Both patents were developed with contributions from researchers at the Visvesvaraya National Institute of Technology (VNIT), Nagpur, under the guidance of professors Ritesh Keshari and Ramsha Sachin. The collaboration is part of a wider academic engagement model that Tsuyo says includes partnerships with IITs and international universities. Such industry-academia linkages have been encouraged by government policy in recent years as part of an effort to bring research institution output closer to commercial application in sectors identified as strategically important.
Tsuyo, headquartered in Greater Noida, Uttar Pradesh, with two manufacturing facilities in the same region, says it has deployed over 300,000 powertrains to date and currently supplies more than 25 OEMs across a range of sectors. These include three-wheeler and four-wheeler commercial vehicles, agricultural equipment, and industrial machinery.
The company's motor portfolio spans outputs from 0.5 kW to 400 kW, covering the L3 and L5 segments as well as light, medium, and heavy commercial vehicles. It holds ISO 9001, 14001, and IATF certifications and identifies itself as the first Indian startup in the segment to engage in both direct and indirect exports. The company states it has sold more than 200,000 motors and partnered with over 50 OEMs over the past four years.
Tsuyo says it now holds over 29 patentable innovations across motor topologies, spanning new materials, construction methods, embedded software integration, and system engineering approaches. The company also recently received approval from the Government of Karnataka for a manufacturing expansion, which it says is intended to increase production capacity for advanced powertrains and support the PMeDrive mandate — a central government-backed initiative aimed at promoting the domestic manufacture of electric vehicle components and reducing import dependence in the sector.

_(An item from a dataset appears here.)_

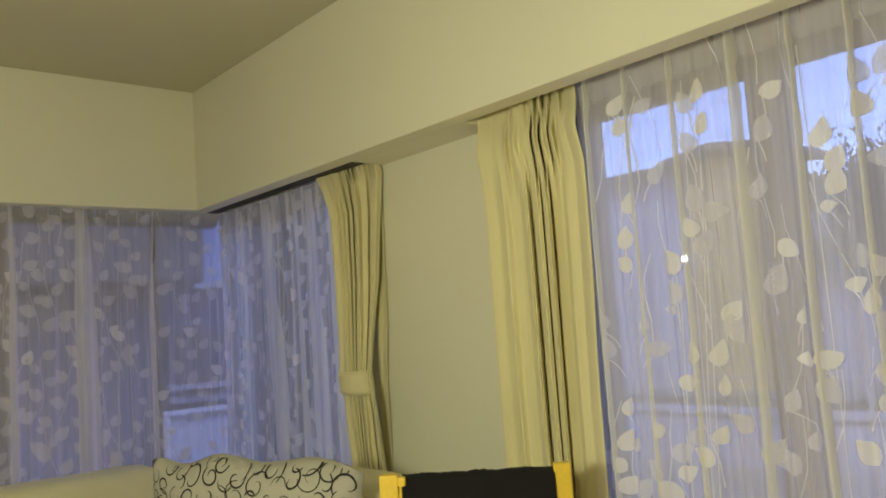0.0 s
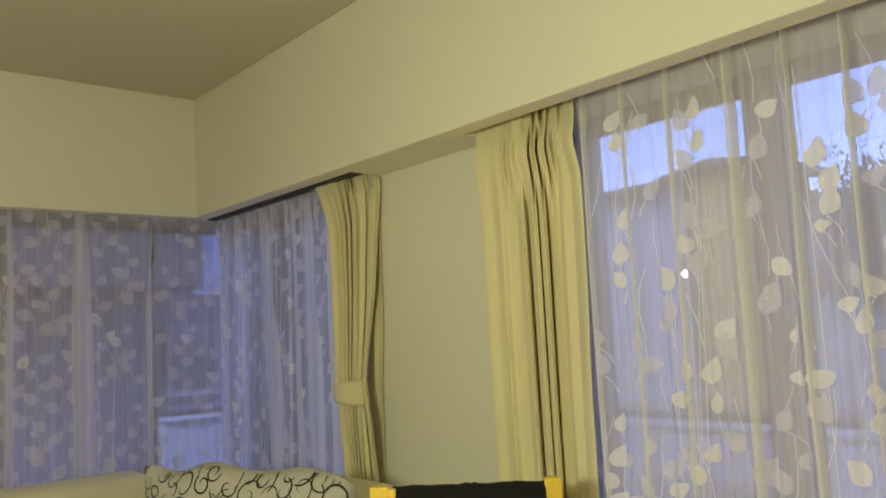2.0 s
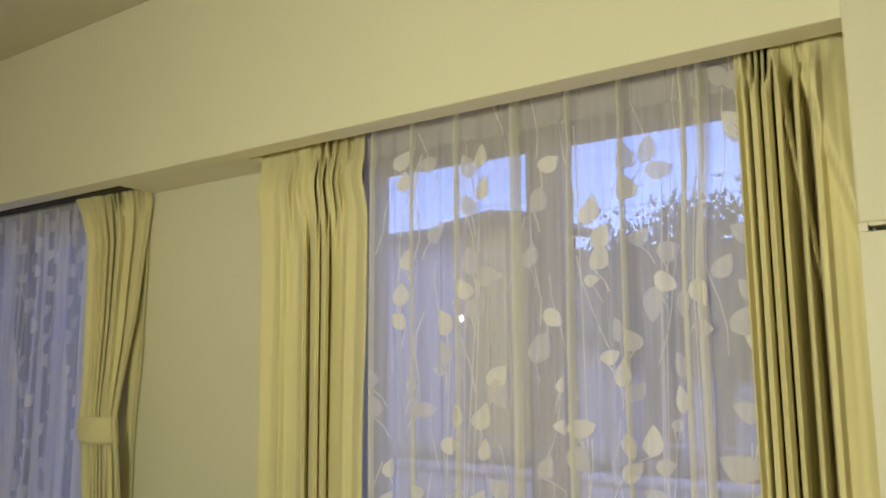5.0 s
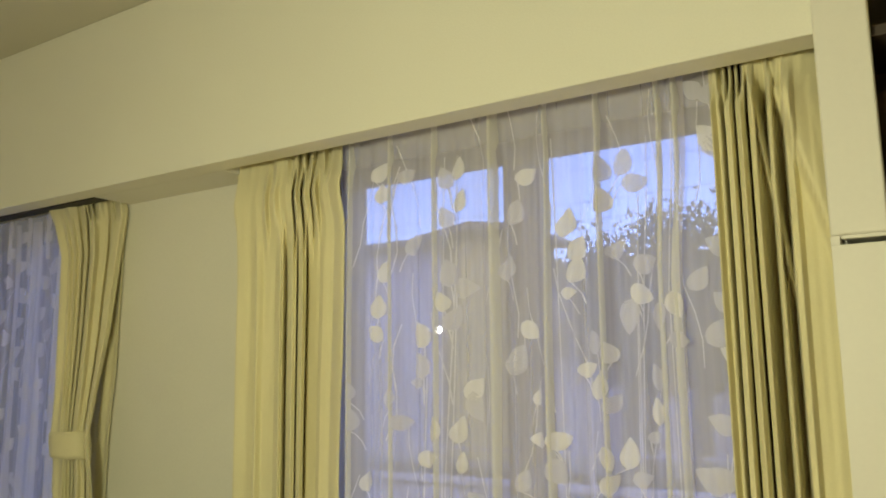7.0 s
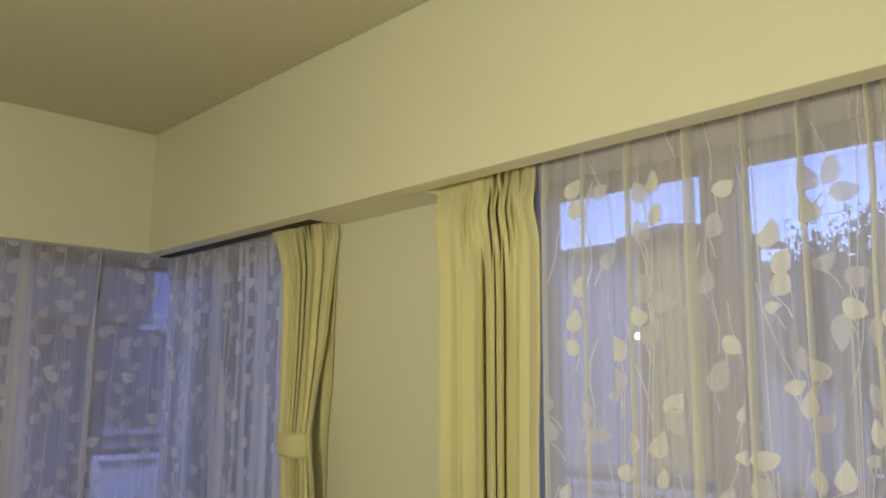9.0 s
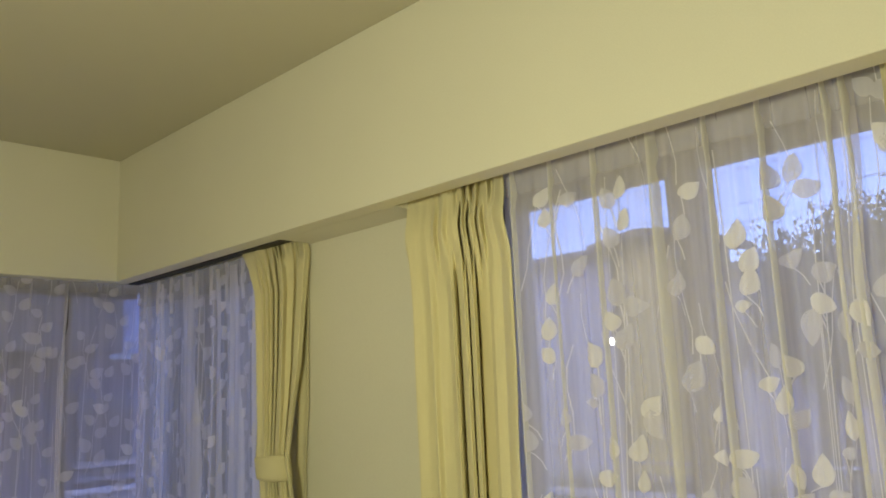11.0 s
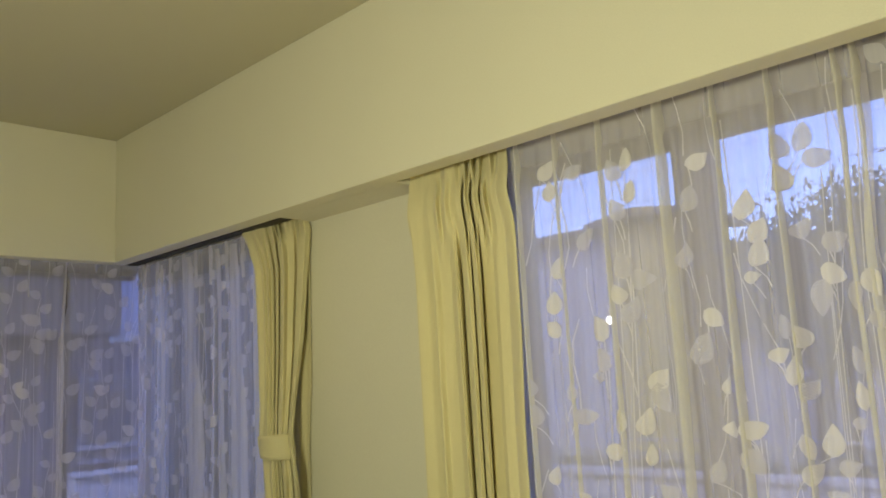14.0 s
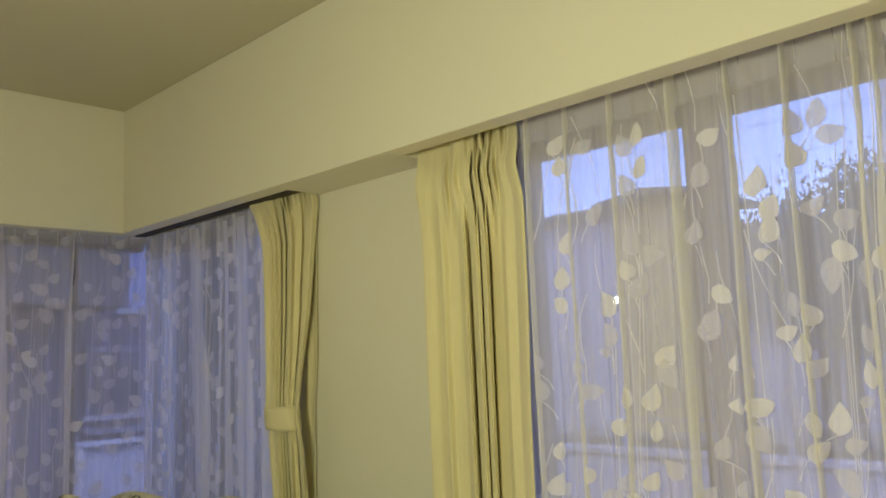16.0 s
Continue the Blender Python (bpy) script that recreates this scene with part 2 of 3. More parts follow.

India's EV market has expanded at a measurable pace over the past several years, supported by policies including the Faster Adoption and Manufacturing of Electric Vehicles, or FAME, subsidy scheme and the Production Linked Incentive programme for advanced chemistry cells. Two- and three-wheelers have led adoption so far, with commercial and passenger four-wheelers growing more gradually. Despite this growth, much of the core technology embedded in Indian-assembled vehicles — including motors, controllers, and battery management systems — has continued to be sourced from overseas or manufactured under licence, a gap that policymakers and industry stakeholders have identified as a structural limitation on the sector's long-term competitiveness.
Against this backdrop, IP development has become a point of differentiation for Indian EV startups seeking to position themselves as technology originators rather than assemblers of imported components. Filing patents for foundational motor topologies, rather than incremental improvements to existing designs, signals an attempt to establish claims at an earlier stage of the technology stack. Whether such patents translate into licensing revenue, manufacturing advantage, or export competitiveness will depend on how widely the underlying technologies are adopted — both domestically and by OEMs in other markets where Indian powertrain exports are beginning to find footing.